§ THE REQUEST
Determine the number of lines holding the word "from"; answer with that number only.

§ GIVEN MATERIAL
Begin

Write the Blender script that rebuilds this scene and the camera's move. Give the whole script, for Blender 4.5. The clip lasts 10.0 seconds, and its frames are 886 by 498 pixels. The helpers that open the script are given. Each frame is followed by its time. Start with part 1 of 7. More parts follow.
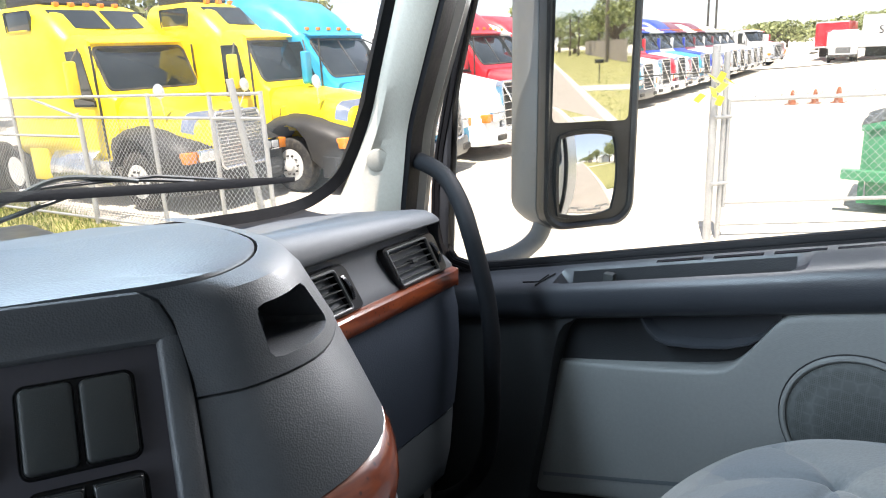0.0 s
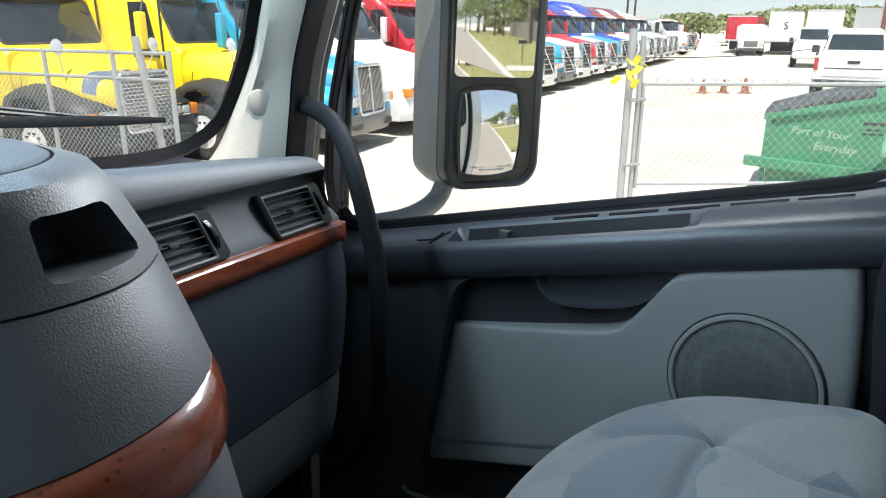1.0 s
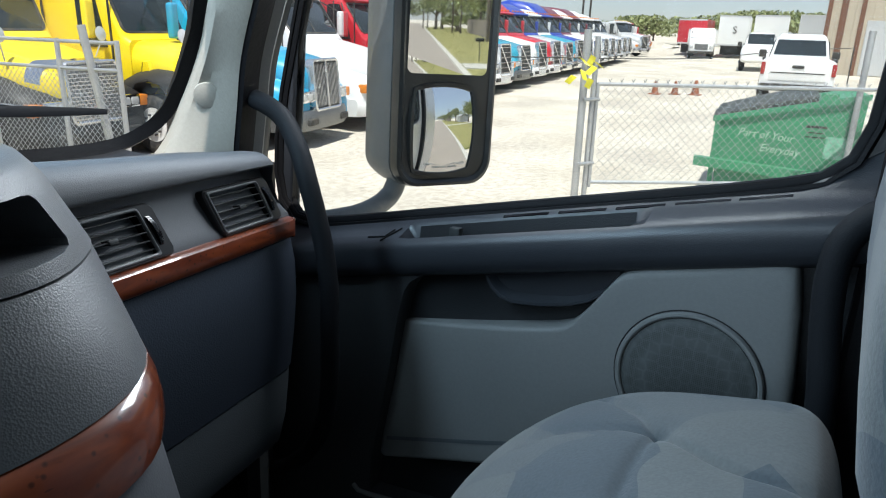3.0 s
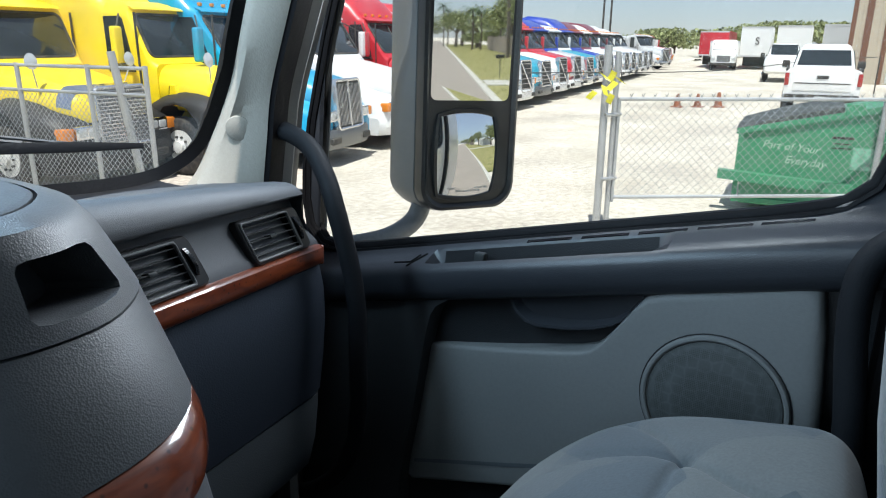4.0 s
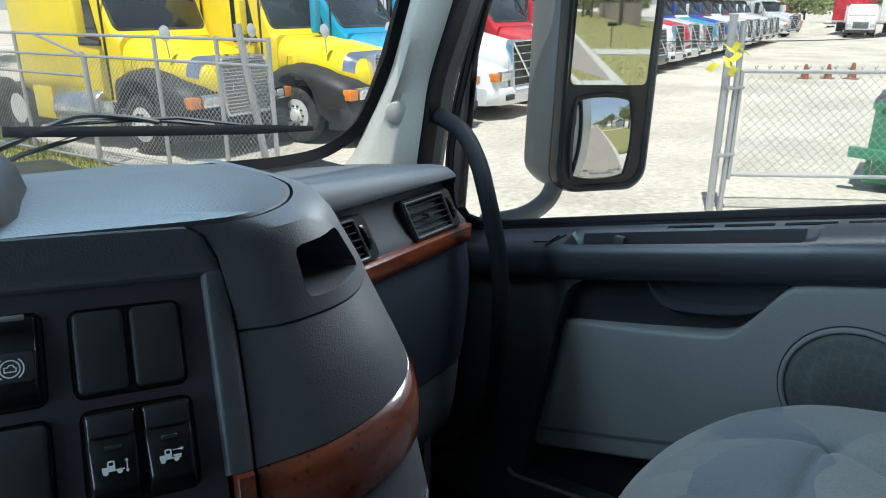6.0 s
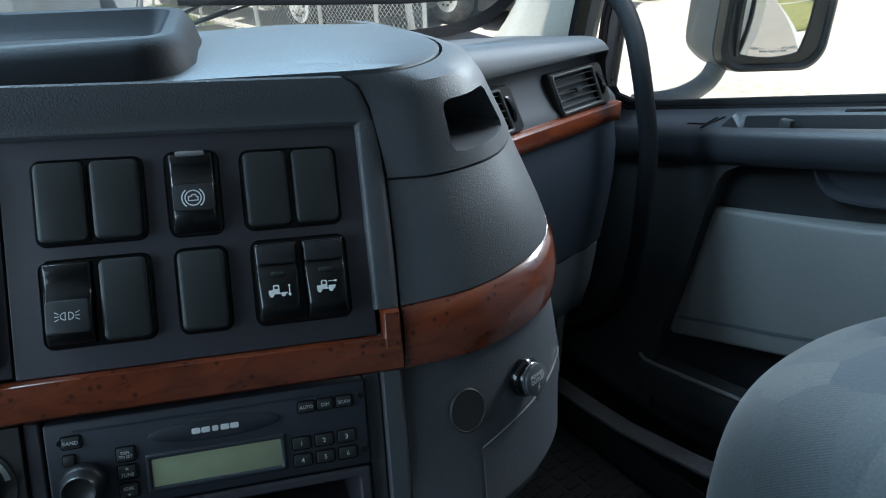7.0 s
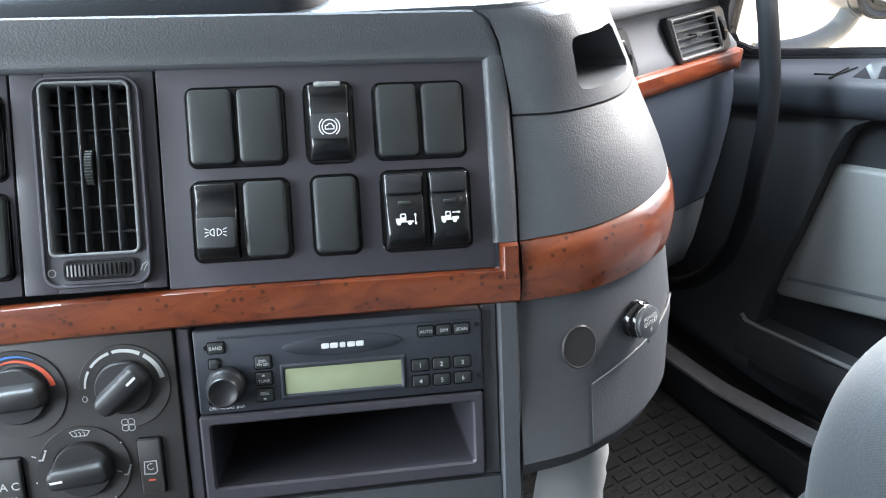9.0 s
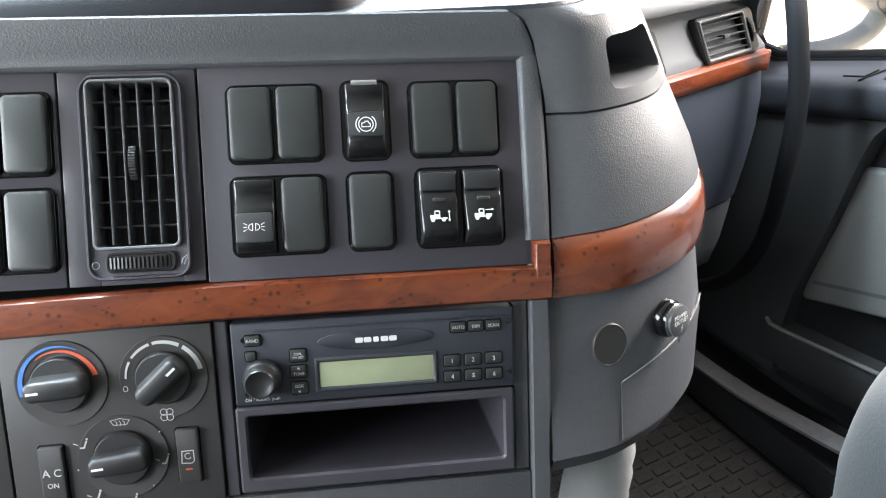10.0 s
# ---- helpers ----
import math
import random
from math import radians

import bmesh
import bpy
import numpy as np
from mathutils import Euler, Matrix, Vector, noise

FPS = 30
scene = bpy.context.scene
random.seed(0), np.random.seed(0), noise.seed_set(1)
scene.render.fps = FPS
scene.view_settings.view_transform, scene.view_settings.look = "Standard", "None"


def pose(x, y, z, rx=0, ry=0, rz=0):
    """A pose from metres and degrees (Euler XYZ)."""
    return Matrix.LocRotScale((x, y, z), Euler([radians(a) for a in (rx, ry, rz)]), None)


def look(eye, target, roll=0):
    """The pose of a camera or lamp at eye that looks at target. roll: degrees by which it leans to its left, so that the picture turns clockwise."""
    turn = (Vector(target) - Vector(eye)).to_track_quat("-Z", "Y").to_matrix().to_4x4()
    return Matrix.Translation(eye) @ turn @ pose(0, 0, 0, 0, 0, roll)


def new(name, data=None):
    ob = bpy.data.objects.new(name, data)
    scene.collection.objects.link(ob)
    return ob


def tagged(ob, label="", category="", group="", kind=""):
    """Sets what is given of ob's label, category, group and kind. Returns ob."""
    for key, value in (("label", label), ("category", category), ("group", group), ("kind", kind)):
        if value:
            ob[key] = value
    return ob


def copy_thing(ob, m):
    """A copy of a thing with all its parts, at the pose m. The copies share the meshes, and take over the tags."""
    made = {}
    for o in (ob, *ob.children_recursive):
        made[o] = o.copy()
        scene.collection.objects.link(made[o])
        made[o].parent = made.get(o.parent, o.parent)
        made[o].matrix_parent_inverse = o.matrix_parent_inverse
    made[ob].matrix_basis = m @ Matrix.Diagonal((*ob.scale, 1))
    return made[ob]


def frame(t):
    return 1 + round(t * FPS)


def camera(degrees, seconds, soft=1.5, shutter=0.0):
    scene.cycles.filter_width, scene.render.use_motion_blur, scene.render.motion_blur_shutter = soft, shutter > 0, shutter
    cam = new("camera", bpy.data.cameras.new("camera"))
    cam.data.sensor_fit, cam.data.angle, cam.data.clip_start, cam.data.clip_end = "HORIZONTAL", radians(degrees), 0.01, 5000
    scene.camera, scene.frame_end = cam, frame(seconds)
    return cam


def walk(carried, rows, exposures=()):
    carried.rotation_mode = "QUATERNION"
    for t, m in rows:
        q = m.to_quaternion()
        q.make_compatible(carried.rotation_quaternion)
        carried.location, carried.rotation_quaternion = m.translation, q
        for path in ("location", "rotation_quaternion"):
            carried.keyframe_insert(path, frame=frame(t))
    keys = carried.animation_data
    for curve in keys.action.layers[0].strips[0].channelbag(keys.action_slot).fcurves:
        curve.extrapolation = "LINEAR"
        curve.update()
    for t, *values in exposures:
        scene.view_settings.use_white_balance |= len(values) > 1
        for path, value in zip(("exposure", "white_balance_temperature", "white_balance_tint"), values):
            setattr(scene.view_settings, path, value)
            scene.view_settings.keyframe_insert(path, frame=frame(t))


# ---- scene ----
# The cab stands on its suspension, leaning a little; its own axes: x to its right, y ahead, z up.
CAB = pose(0, 0, 1.25, 0, 2.8, 0)
cam = camera(65.5, 10.0, soft=1.1)
PATH = [
    (0, (0.018, 0.072, 1.157), (1.476, 1.356, 0.68), -1.0),
    (0.5, (0.071, 0.075, 1.12), (1.599, 1.266, 0.627), 1.2),
    (1, (0.092, 0.07, 1.107), (1.678, 1.163, 0.568), 1.9),
    (1.5, (0.098, 0.07, 1.104), (1.716, 1.101, 0.537), 2.7),
    (2, (0.1, 0.063, 1.104), (1.739, 1.062, 0.544), 2.9),
    (3.5, (0.095, 0.065, 1.115), (1.749, 1.053, 0.579), 3.1),
    (4, (0.083, 0.06, 1.126), (1.71, 1.11, 0.625), 2.0),
    (4.5, (0.068, 0.065, 1.121), (1.694, 1.132, 0.651), 2.0),
    (5, (0.066, 0.06, 1.15), (1.681, 1.126, 0.644), 1.8),
    (5.2, (0.051, 0.078, 1.149), (1.659, 1.153, 0.639), 1.6),
    (6.3, (-0.017, 0.077, 1.157), (1.311, 1.426, 0.51), 1.7),
    (6.5, (-0.018, 0.074, 1.15), (1.236, 1.463, 0.443), 1.5),
    (7, (-0.019, 0.067, 1.138), (1.041, 1.507, 0.242), 0.3),
    (7.5, (-0.026, 0.07, 1.127), (0.936, 1.512, 0.129), -0.1),
    (8, (-0.034, 0.068, 1.131), (0.867, 1.536, 0.114), -0.6),
    (8.5, (-0.042, 0.068, 1.13), (0.805, 1.565, 0.11), -0.8),
    (9, (-0.046, 0.066, 1.132), (0.767, 1.587, 0.119), -1.0),
    (9.5, (-0.052, 0.064, 1.132), (0.732, 1.604, 0.126), -1.4),
    (10, (-0.058, 0.065, 1.132), (0.711, 1.612, 0.125), -1.3),
]
EXPOSURES = [(0.0, 2.05, 6900, 15), (0.6, 1.75, 6600, 11), (1.5, 1.32, 6400, 8), (2.2, 1.18, 6350, 7), (3.5, 1.1, 6200, 8), (5.0, 1.08, 6130, 8), (6.3, 0.97, 6050, 4), (6.8, 1.07, 6000, 4), (6.95, 1.3, 5950, 4),
             (7.1, 1.75, 5950, 5), (7.3, 2.5, 5750, 6), (7.5, 3.05, 5750, 9), (8.2, 3.48, 6450, 13), (8.8, 3.58, 7000, 15), (10.0, 3.55, 7700, 17)]
walk(cam, [(t, CAB @ look(eye, aim, roll)) for t, eye, aim, roll in PATH], EXPOSURES)

# ---- light ----
SUN_AZ, SUN_EL = -115.0, 68.0        # degrees from ahead to the right; above the horizon
world = bpy.data.worlds.new("sky")
scene.world = world
world.use_nodes = True
wn, wl = world.node_tree.nodes, world.node_tree.links
sky = wn.new("ShaderNodeTexSky")
sky.sky_type, sky.sun_disc = "NISHITA", False
sky.sun_elevation, sky.sun_rotation = radians(SUN_EL), radians(SUN_AZ)
sky.air_density, sky.dust_density, sky.ozone_density = 1.0, 0.15, 3.0
# thin haze evens out the sky
haze = wn.new("ShaderNodeMix")
haze.data_type = "RGBA"
haze.inputs["Factor"].default_value, haze.inputs["B"].default_value = 0.74, (2.34, 2.50, 3.02, 1)
wl.new(sky.outputs[0], haze.inputs["A"])
wl.new(haze.outputs["Result"], wn["Background"].inputs[0])
wn["Background"].inputs[1].default_value = 0.09
sun = new("sun", bpy.data.lights.new("sun", "SUN"))
sun.data.energy, sun.data.angle, sun.data.color = 3.2, radians(0.53), (1.0, 0.935, 0.87)
SUN_DIR = Vector((math.sin(radians(SUN_AZ)) * math.cos(radians(SUN_EL)), math.cos(radians(SUN_AZ)) * math.cos(radians(SUN_EL)), math.sin(radians(SUN_EL))))
sun.matrix_world = Matrix.Translation((0, 0, 30)) @ SUN_DIR.to_track_quat("Z", "Y").to_matrix().to_4x4()


# daylight through the openings that the camera does not face: driver's window, upper windscreen, upper side window
for lamp_name, watts, sx, sy, eye, aim, spread, tone in (("daylight_driver_window", 2.7, 0.80, 0.52, (-1.02, 0.44, 1.20), (0.6, 0.35, 0.85), 180, (0.68, 0.86, 1.0)),
                                                   ("daylight_windscreen", 8.0, 1.3, 0.16, (-0.05, 0.86, 1.50), (0.0, 0.2, 0.6), 180, (0.58, 0.81, 1.0)),
                                                   ("daylight_side_window", 3.0, 0.60, 0.20, (0.985, 0.54, 1.36), (0.20, 0.42, 1.02), 150, (0.90, 0.95, 1.0))):
    lamp = new(lamp_name, bpy.data.lights.new(lamp_name, "AREA"))
    lamp.data.shape, lamp.data.size, lamp.data.size_y, lamp.data.energy, lamp.data.color = "RECTANGLE", sx, sy, watts, tone
    lamp.data.spread = radians(spread)
    lamp.matrix_world = CAB @ look(eye, aim)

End

§ TASK ANSWER
4